- **Exercise objective**
Gather every line below where "made" appears.
* BEGIN Material for the task *
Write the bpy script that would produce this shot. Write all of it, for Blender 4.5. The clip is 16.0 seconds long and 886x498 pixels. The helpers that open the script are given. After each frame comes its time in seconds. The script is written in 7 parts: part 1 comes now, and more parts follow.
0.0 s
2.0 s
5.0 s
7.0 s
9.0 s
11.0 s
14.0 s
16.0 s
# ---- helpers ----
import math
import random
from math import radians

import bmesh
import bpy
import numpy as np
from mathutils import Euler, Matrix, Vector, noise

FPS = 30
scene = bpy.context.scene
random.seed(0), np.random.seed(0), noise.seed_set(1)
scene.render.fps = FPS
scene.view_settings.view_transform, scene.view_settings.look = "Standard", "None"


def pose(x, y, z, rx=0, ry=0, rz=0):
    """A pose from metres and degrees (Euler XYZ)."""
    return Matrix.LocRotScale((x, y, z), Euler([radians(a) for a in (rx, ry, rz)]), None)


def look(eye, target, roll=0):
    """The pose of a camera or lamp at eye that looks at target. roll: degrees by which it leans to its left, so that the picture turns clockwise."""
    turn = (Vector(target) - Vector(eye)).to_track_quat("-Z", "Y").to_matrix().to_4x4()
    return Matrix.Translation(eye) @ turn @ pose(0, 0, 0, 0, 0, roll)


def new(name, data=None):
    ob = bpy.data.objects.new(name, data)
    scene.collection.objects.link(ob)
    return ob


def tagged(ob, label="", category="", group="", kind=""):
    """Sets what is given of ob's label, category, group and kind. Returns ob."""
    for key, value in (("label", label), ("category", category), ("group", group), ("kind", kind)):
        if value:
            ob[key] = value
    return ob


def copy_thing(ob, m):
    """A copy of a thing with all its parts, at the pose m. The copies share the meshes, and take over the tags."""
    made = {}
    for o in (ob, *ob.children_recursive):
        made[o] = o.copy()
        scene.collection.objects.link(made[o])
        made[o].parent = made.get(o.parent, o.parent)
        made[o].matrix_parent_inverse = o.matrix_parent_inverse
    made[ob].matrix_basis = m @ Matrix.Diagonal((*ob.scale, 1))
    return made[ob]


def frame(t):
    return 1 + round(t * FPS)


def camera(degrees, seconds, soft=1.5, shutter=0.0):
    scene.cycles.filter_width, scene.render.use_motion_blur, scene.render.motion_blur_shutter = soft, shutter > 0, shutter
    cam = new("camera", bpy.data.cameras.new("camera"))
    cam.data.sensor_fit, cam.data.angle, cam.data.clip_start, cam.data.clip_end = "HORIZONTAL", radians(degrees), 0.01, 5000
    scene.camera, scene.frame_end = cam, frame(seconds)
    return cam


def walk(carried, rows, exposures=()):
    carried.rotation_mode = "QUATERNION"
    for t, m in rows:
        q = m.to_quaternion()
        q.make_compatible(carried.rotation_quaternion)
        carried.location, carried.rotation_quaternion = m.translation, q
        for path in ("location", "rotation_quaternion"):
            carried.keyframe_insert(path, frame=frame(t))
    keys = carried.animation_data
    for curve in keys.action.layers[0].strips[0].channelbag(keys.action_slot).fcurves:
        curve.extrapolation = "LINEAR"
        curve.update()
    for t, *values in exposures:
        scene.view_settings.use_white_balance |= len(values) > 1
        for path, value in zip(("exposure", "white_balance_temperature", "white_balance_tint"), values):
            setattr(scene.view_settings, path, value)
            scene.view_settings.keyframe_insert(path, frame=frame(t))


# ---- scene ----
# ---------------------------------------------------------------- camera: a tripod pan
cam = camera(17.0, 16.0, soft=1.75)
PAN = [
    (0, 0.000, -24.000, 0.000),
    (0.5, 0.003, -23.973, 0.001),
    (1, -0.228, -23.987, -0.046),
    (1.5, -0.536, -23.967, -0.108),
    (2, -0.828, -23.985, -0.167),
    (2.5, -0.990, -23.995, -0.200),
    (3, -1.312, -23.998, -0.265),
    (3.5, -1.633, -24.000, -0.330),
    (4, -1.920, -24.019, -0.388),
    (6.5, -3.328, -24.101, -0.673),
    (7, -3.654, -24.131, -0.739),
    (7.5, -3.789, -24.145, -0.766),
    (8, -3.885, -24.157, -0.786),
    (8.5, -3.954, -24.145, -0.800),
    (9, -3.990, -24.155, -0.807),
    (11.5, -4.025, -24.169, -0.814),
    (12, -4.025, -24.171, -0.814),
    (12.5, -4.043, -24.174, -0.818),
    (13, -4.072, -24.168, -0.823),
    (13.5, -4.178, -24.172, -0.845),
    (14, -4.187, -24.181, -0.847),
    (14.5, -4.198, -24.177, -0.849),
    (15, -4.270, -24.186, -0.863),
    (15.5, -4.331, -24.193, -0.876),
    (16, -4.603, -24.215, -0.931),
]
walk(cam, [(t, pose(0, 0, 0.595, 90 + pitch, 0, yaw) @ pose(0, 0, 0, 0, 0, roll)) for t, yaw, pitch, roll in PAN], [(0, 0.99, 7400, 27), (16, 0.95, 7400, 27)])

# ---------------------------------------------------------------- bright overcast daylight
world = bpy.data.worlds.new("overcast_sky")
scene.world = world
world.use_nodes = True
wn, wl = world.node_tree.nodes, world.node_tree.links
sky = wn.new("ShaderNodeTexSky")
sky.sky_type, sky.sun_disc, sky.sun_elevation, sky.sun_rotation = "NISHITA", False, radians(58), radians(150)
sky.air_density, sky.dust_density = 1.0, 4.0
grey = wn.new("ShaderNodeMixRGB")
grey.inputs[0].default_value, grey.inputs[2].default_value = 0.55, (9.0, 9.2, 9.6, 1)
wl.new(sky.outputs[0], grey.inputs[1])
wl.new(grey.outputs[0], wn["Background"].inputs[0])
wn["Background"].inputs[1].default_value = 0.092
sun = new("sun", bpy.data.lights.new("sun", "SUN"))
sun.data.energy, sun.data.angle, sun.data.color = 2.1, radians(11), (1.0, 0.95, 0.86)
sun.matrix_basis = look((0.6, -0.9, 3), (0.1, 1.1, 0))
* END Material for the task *
* BEGIN Material for the task *
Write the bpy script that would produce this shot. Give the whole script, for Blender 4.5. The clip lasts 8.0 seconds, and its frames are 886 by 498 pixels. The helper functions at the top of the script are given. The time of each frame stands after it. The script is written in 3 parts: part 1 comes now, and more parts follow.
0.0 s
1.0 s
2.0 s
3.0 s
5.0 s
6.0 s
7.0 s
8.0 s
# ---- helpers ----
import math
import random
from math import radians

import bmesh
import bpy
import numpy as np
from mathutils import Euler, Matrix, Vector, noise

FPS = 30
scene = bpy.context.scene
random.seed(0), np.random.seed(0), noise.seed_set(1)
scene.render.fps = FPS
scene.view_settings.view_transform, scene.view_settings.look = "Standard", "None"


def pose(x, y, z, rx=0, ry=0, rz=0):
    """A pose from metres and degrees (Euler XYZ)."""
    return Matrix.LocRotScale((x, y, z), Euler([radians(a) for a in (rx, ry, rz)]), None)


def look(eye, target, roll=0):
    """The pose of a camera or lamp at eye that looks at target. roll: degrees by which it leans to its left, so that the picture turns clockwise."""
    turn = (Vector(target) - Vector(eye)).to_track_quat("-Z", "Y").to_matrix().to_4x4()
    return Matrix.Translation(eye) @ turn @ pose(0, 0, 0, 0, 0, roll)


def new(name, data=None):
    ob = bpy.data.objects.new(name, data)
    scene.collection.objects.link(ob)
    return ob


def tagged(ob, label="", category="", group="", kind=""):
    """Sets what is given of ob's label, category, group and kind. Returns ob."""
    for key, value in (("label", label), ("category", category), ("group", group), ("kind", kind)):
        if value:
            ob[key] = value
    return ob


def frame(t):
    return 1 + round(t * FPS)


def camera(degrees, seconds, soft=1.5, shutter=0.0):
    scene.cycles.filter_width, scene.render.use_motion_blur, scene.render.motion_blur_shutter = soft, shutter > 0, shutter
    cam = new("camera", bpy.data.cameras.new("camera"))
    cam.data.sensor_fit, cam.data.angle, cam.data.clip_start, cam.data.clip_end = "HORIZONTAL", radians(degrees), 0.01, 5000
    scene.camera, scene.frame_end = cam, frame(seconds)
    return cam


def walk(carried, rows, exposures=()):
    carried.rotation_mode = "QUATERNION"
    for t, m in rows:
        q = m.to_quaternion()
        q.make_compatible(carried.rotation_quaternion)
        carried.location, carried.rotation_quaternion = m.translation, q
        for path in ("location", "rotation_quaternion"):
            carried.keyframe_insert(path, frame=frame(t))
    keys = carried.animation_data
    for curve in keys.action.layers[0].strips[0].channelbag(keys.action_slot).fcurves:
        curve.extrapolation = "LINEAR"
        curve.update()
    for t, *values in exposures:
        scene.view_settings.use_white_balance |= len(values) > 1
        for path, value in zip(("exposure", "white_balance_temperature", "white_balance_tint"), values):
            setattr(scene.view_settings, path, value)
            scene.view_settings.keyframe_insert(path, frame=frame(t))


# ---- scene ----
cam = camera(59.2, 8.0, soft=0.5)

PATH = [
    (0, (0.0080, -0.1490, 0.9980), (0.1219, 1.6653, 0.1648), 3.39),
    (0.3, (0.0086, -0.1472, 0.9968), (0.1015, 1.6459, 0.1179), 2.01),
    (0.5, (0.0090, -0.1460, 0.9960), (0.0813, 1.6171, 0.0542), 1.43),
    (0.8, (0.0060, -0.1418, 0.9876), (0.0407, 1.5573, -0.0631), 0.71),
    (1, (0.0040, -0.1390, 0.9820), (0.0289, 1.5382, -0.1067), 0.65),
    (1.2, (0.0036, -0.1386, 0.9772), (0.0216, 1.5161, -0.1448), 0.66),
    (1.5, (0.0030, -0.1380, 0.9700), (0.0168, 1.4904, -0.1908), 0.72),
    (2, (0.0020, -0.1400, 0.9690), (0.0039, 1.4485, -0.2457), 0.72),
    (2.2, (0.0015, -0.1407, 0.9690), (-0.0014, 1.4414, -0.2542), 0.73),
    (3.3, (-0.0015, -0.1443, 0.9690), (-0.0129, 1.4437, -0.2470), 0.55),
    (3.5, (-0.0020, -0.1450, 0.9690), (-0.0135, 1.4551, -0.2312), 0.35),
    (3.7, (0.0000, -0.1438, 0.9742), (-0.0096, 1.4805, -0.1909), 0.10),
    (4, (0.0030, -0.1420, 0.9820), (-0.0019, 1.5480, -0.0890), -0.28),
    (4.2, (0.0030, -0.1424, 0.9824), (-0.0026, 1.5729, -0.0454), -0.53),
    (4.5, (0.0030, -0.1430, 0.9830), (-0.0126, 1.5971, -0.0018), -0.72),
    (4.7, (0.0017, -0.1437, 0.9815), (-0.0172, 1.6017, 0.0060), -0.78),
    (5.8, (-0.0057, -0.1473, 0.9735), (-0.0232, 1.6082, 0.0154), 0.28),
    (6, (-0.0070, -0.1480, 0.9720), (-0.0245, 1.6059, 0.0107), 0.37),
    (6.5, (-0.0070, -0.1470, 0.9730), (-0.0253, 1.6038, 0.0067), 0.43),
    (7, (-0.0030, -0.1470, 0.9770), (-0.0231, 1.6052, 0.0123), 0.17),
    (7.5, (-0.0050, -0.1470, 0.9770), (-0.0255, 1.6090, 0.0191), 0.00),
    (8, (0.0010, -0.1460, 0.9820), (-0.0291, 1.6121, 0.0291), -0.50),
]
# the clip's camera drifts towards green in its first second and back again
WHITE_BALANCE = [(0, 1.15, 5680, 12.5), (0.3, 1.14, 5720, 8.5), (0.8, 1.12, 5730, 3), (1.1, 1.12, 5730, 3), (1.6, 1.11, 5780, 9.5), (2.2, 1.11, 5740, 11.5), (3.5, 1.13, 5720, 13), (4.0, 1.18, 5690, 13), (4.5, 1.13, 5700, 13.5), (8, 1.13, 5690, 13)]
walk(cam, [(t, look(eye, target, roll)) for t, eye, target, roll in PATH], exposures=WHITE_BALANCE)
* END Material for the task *
- **Answer for the task**
    made = {}
        made[o] = o.copy()
        scene.collection.objects.link(made[o])
        made[o].parent = made.get(o.parent, o.parent)
        made[o].matrix_parent_inverse = o.matrix_parent_inverse
    made[ob].matrix_basis = m @ Matrix.Diagonal((*ob.scale, 1))
    return made[ob]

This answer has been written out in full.